We learned all about personification and drew some pictures that personified inanimate objects. I also had this fun Mike Mulligan travel kit that I found at the grocery store that included an audio cd, activity book, stickers and postcards. The girls did all the writing prompt activities in one day instead of spreading it over the week, but they enjoyed them.
The girls loved that Mary Anne was a girl steam shovel so we went outside and pretended to be steam shovels. I pulled out the sled because it's hard for Beatrix to walk in the snow. But, of course, she insisted on trying to pull her sisters in the sled instead.
This guy was very tolerant of the giant snowsuit, though he really didn't see the point.
For math day, we counted all the little details in the book and did a graphing activity. I've been enjoying learning about Virginia Lee Burton. I checked out a dvd and a book about her life and I love the way that she was able to intertwine her creative pursuits with parenting. She used her kids as the test audience for Mike Mulligan and when she could read it to them for a month without anyone falling asleep, she considered it good enough. Her art is really beautiful too and has tons of details.She and some of the other women in her town decided to trade art lessons for violin lessons and ended up forming a design guild that produced the most beautiful fabrics. Really awesome.

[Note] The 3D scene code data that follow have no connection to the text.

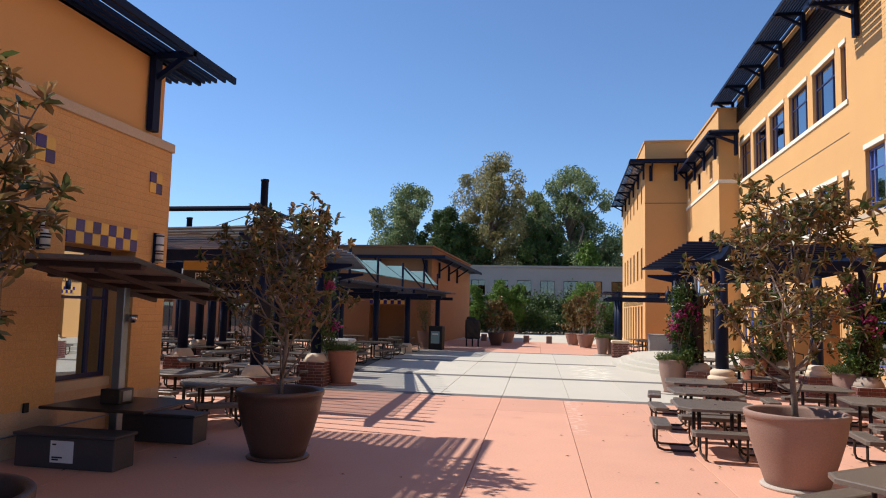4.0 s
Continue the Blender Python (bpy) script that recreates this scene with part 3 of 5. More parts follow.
# ---- wings ----
w2 = tagged(new("wall_middle_wing"), "ochre stucco wing with small square windows", "building", kind="structure")
w2w = [(41.2 + 3.4 * k, 42.0 + 3.4 * k, 9.75, 10.75) for k in range(3)] + [(41 + 3.2 * k, 42.2 + 3.2 * k, 5.2, 6.9) for k in range(3)] + [(41 + 3.2 * k, 42.2 + 3.2 * k, 1.0, 2.7) for k in range(3)]
part("wall_core", holed(B(), 'x', 9.15, 9.5, 39.6, 49.5, -0.2, 13.0, w2w), "stucco", w2)
part("wall_end", bx(B(), 9.5, 39.6, -0.2, 12, 39.9, 13.0), "stucco", w2)
part("white_band", bx(bx(B(), 9.10, 39.55, 9.15, 9.149, 49.5, 9.33), 9.15, 39.55, 9.15, 10.1, 39.599, 9.33), "white", w2)
part("parapet_cap", bx(B(), 9.08, 39.53, 13.0, 12, 49.5, 13.12), "mortar", w2)
part("louvre", holed(B(), 'x', 9.09, 9.145, 40.3, 49.4, 10.95, 11.3, [(40.3, 49.4, 11.0 + 0.1 * k, 11.05 + 0.1 * k) for k in range(3)]), "maroon", w2)
checker(w2, 'x', 9.14, 40.6, 49.3, 2.85, 2, 0, 0.2)
for a, b, c, d in w2w:
    window("window", 'x', 9.15, -1, a, b, c, d, "small dark window in the stucco wing", bars_u=(0.5,) if b - a > 1 else (), bars_z=(0.6,), deep=0.12)
eave("sunshade_middle_wing", "dark steel slatted sunshade of the middle wing", 9.08, 8.45, 39.3, 49.2, 11.55, 4, 0.095)
e = eave("sunshade_middle_wing_end", "dark steel slatted sunshade turning the corner", 9.9, 8.45, 38.4, 39.25, 11.552, 2, 0.095)

fw = tagged(new("wall_far_wing"), "ochre stucco far wing with three rows of windows", "building", kind="structure")
fw_parts = [fw]
fww = [(54.5 + 3.0 * k, 55.4 + 3.0 * k, 10.6, 12.0) for k in range(6)] + [(54.3 + 3.0 * k, 55.5 + 3.0 * k, 5.0, 7.3) for k in range(6)] + [(54.3 + 2.2 * k, 55.5 + 2.2 * k, 0.0, 3.0) for k in range(8)]
part("wall_core", holed(B(), 'x', 6.9, 7.3, 52.5, 73, -0.2, 14.7, fww), "stucco", fw)
part("wall_end", bx(B(), 7.3, 52.5, -0.2, 14, 52.9, 14.7), "stucco", fw)
part("wall_far_end", bx(B(), 7.3, 72.7, -0.2, 14, 73, 14.7), "stucco", fw)
part("parapet_cap", bx(B(), 6.84, 52.44, 14.7, 14, 73.06, 14.85), "mortar", fw)
part("reveal_line", bx(B(), 6.885, 52.485, 10.28, 14, 52.499, 10.33), "gap", fw)
for a, b, c, d in fww:
    fw_parts.append(window("window", 'x', 6.9, -1, a, b, c, d, "narrow dark window in the far wing", bars_u=(), bars_z=(0.5,) if c > 1 else (), deep=0.18, glass="glass_d", sill=None))
checker(fw, 'x', 6.89, 54.3, 71, 3.1, 2, 0, 0.2)
fw_parts.append(eave("sunshade_far_wing", "dark steel slatted sunshade round the far wing", 6.86, 5.75, 51.9, 72.6, 13.1, 6, 0.10))
e = thing("sunshade_far_wing_end", "dark steel slatted sunshade on the end of the far wing", "sunshade", kind="structure")
for k in range(12):
    part("slat", bar(B(), (5.75, 51.3 + k * 0.1, 13.22), (9.9, 51.3 + k * 0.1, 13.22), 0.05, 0.09), "navy", e)
part("rim_beam", bx(B(), 5.75, 51.15, 13.02, 9.9, 51.22, 13.17), "navy", e)
for x in (7.3, 9.0):
    part("bracket", bar(bx(B(), x - 0.11, 52.36, 11.9, x + 0.11, 52.49, 13.0), (x, 52.4, 12.5), (x, 51.3, 13.0), 0.1, 0.1), "navy", e)
fw_parts.append(e)
FW_AT = Matrix.Translation((0.10, 0.763, 0.10)) @ Matrix.Scale(0.928, 4)
for ob in fw_parts:
    ob.matrix_basis = FW_AT @ ob.matrix_basis

# ---- shaded block building ----
lb = tagged(new("wall_left_building"), "ochre block building with deep window bays, in shade", "building", kind="structure")
LB_AT = (0.60, -0.64, 0.0)
lb_parts = [lb]
lbays = [(9.45 - 3.0 * k, 11.28 - 3.0 * k) for k in (-1, 0, 1, 2, 3, 4, 5)]
lh = [(a, b, 0.93, 3.18) for a, b in lbays]
part("wall_core", holed(B(), 'x', -7.3, -6.9, -14, 15.27, -0.2, 5.3, [(a, b, -0.2, 3.18) for a, b in lbays]), "mortar", lb)
part("bay_back", holed(B(), 'x', -7.7, -7.301, -14, 15.27, -0.2, 3.4, lh), "stucco", lb)
sp = [(a, b, -0.2, 3.18) for a, b in lbays]
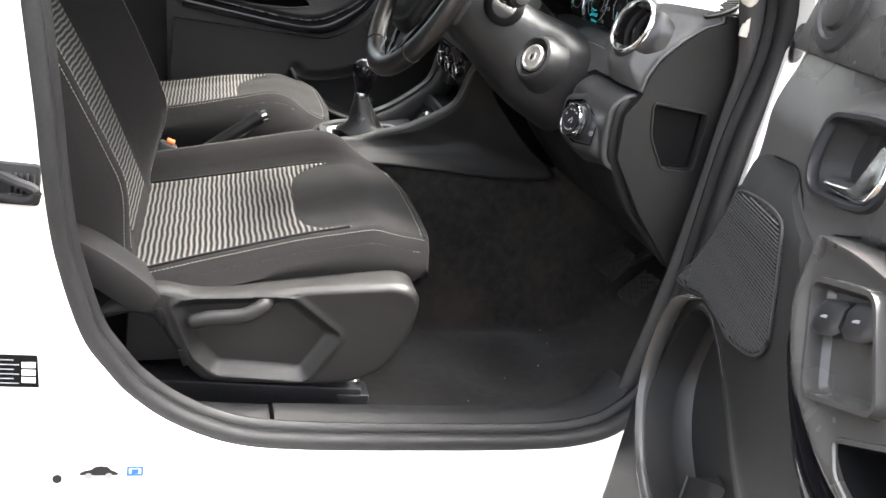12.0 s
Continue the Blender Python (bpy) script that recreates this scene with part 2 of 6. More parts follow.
def speaker_cloth():
    """Perforated speaker mesh: small dark holes in rows on dark plastic."""
    m = mat("speaker_mesh", (0.03, 0.03, 0.031), 0.9, spec=0.1)
    nt = m.node_tree
    b = nt.nodes["Principled BSDF"]
    tc = nt.nodes.new("ShaderNodeTexCoord")
    v = nt.nodes.new("ShaderNodeTexVoronoi")
    v.inputs["Scale"].default_value, v.inputs["Randomness"].default_value = 260, 0.0
    nt.links.new(tc.outputs["Object"], v.inputs["Vector"])
    r = nt.nodes.new("ShaderNodeValToRGB")
    r.color_ramp.elements[0].position, r.color_ramp.elements[0].color = 0.30, (0.002, 0.002, 0.002, 1)
    r.color_ramp.elements[1].position, r.color_ramp.elements[1].color = 0.52, (0.036, 0.036, 0.037, 1)
    nt.links.new(v.outputs["Distance"], r.inputs[0])
    nt.links.new(r.outputs[0], b.inputs["Base Color"])
    bp = nt.nodes.new("ShaderNodeBump")
    bp.inputs["Strength"].default_value, bp.inputs["Distance"].default_value = 0.8, 0.002
    nt.links.new(v.outputs["Distance"], bp.inputs["Height"])
    nt.links.new(bp.outputs["Normal"], b.inputs["Normal"])
    return m


M_MESH = speaker_cloth()


def clear_glass(name, tint=(1, 1, 1), gloss=0.5):
    m = bpy.data.materials.new(name)
    m.use_nodes = True
    nt = m.node_tree
    nt.nodes.clear()
    out, tr, gl, mx, fr = (nt.nodes.new(k) for k in ("ShaderNodeOutputMaterial", "ShaderNodeBsdfTransparent", "ShaderNodeBsdfGlossy", "ShaderNodeMixShader", "ShaderNodeFresnel"))
    tr.inputs["Color"].default_value = (*tint, 1)
    gl.inputs["Roughness"].default_value = 0.02
    fr.inputs["IOR"].default_value = 1.0 + gloss
    nt.links.new(fr.outputs[0], mx.inputs[0])
    nt.links.new(tr.outputs[0], mx.inputs[1])
    nt.links.new(gl.outputs[0], mx.inputs[2])
    nt.links.new(mx.outputs[0], out.inputs["Surface"])
    return m


M_GLASS = clear_glass("window_glass", (0.97, 0.985, 0.98), 0.45)
M_SIDEGLASS = clear_glass("side_glass", (0.70, 0.735, 0.73), 0.45)
M_LENS = clear_glass("dial_lens", (0.96, 0.96, 0.96), 0.13)
M_TINT = clear_glass("rear_glass", (0.70, 0.73, 0.72), 0.4)
M_MIRROR = mat("mirror_silvering", (0.9, 0.9, 0.9), 0.01, metal=1.0)


# ---- shaping tools ----
def join(*bms):
    out = bmesh.new()
    for b in bms:
        me = bpy.data.meshes.new("tmp")
        b.to_mesh(me)
        out.from_mesh(me)
        bpy.data.meshes.remove(me)
        b.free()
    return out


def thing(name, at=(0, 0, 0), label="", category="", group="", kind=""):
    ob = new(name)
    ob.empty_display_size = 0.05
    ob.matrix_world = Matrix.Translation(at)
    return tagged(ob, label, category, group, kind)


def part(name, bm, material, parent=None, label="", smooth=38, solid=0.0, weld=True, category="", group="", kind=""):
    """Links a bmesh, given in world metres, as one mesh object."""
    if weld:
        bmesh.ops.remove_doubles(bm, verts=bm.verts, dist=0.00002)
    bmesh.ops.recalc_face_normals(bm, faces=bm.faces)
    me = bpy.data.meshes.new(name)
    bm.to_mesh(me)
    bm.free()
    me.materials.append(material)
    for p in me.polygons:
        p.use_smooth = True
    me.set_sharp_from_angle(angle=radians(smooth))
    ob = new(name, me)
    if parent is not None:
        ob.parent = parent
        if parent.parent is None and parent.type == "EMPTY":
            ob.matrix_parent_inverse = parent.matrix_basis.inverted()
    if solid:
        md = ob.modifiers.new("thickness", "SOLIDIFY")
        md.thickness, md.offset = solid, -1
    return tagged(ob, label, category, group, kind)


def frm(o, u, v):
    """A frame at o with axes u, v and their cross product."""
    u = Vector(u).normalized()
    v = Vector(v)
    v = (v - u * v.dot(u)).normalized()
    w = u.cross(v)
    m = Matrix((u, v, w)).transposed().to_4x4()
    m.translation = Vector(o)
    return m


F_SIDE = frm((0, 0, 0), (0, 1, 0), (0, 0, 1))     # u = y, v = z, w = x
F_FRONT = frm((0, 0, 0), (1, 0, 0), (0, 0, 1))    # u = x, v = z, w = -y
F_TOP = Matrix.Identity(4)


def arc_round(pts, r, n=4):
    """Rounds the corners of a polygon by radius r (or one radius a corner)."""
    out = []
    k = len(pts)
    for i, p in enumerate(pts):
        rr = r[i] if isinstance(r, (list, tuple)) else r
        p = Vector(p)
        a, b = Vector(pts[i - 1]) - p, Vector(pts[(i + 1) % k]) - p
        d = min(rr, a.length * 0.48, b.length * 0.48)
        if d < 1e-6:
            out.append(p)
            continue
        s, e = p + a.normalized() * d, p + b.normalized() * d
        for j in range(n + 1):
            t = j / n
            out.append(s * (1 - t) ** 2 + p * 2 * t * (1 - t) + e * t * t)
    return [tuple(q) for q in out]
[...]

We got some blocks that we hadn't played for awhile and built town hall. Mabel was very insistent that we look at the pictures and make sure ours looked the same. So she added the flag on the steeple and the columns in the front. Ella built Mary Anne and she came out great.
Here's Mike Mulligan and Mary Anne in their retirement in the cellar of town hall.
We learned about steam power, though our experiment: trying to get a paper pinwheel to turn with the steam from a teakettle, kind of flopped. But the good thing about homeschooling is that since the tea kettle is already hot, you can go ahead and have some tea.
Another favorite was listening to the Maestro Classics classical arrangement of Mike Mulligan. Ella particularly liked one track, which was a croony musical number called the Mike Mulligan song. By the end of the week, they had memorized the words and developed a dance to go along to it. Heck, I'm pretty sure Brent was wandering the hallways at work singing, "Here comes the man, Mike Mulligan, With Mary Anne, Mike Mulligan."
And for our baking day, we made a Mike Mulligan cake, which was a chocolate cake with some peppermint bark chips on top. We cut a hole, neat and square out of the middle and used one of our stickers of Mary Anne for decoration.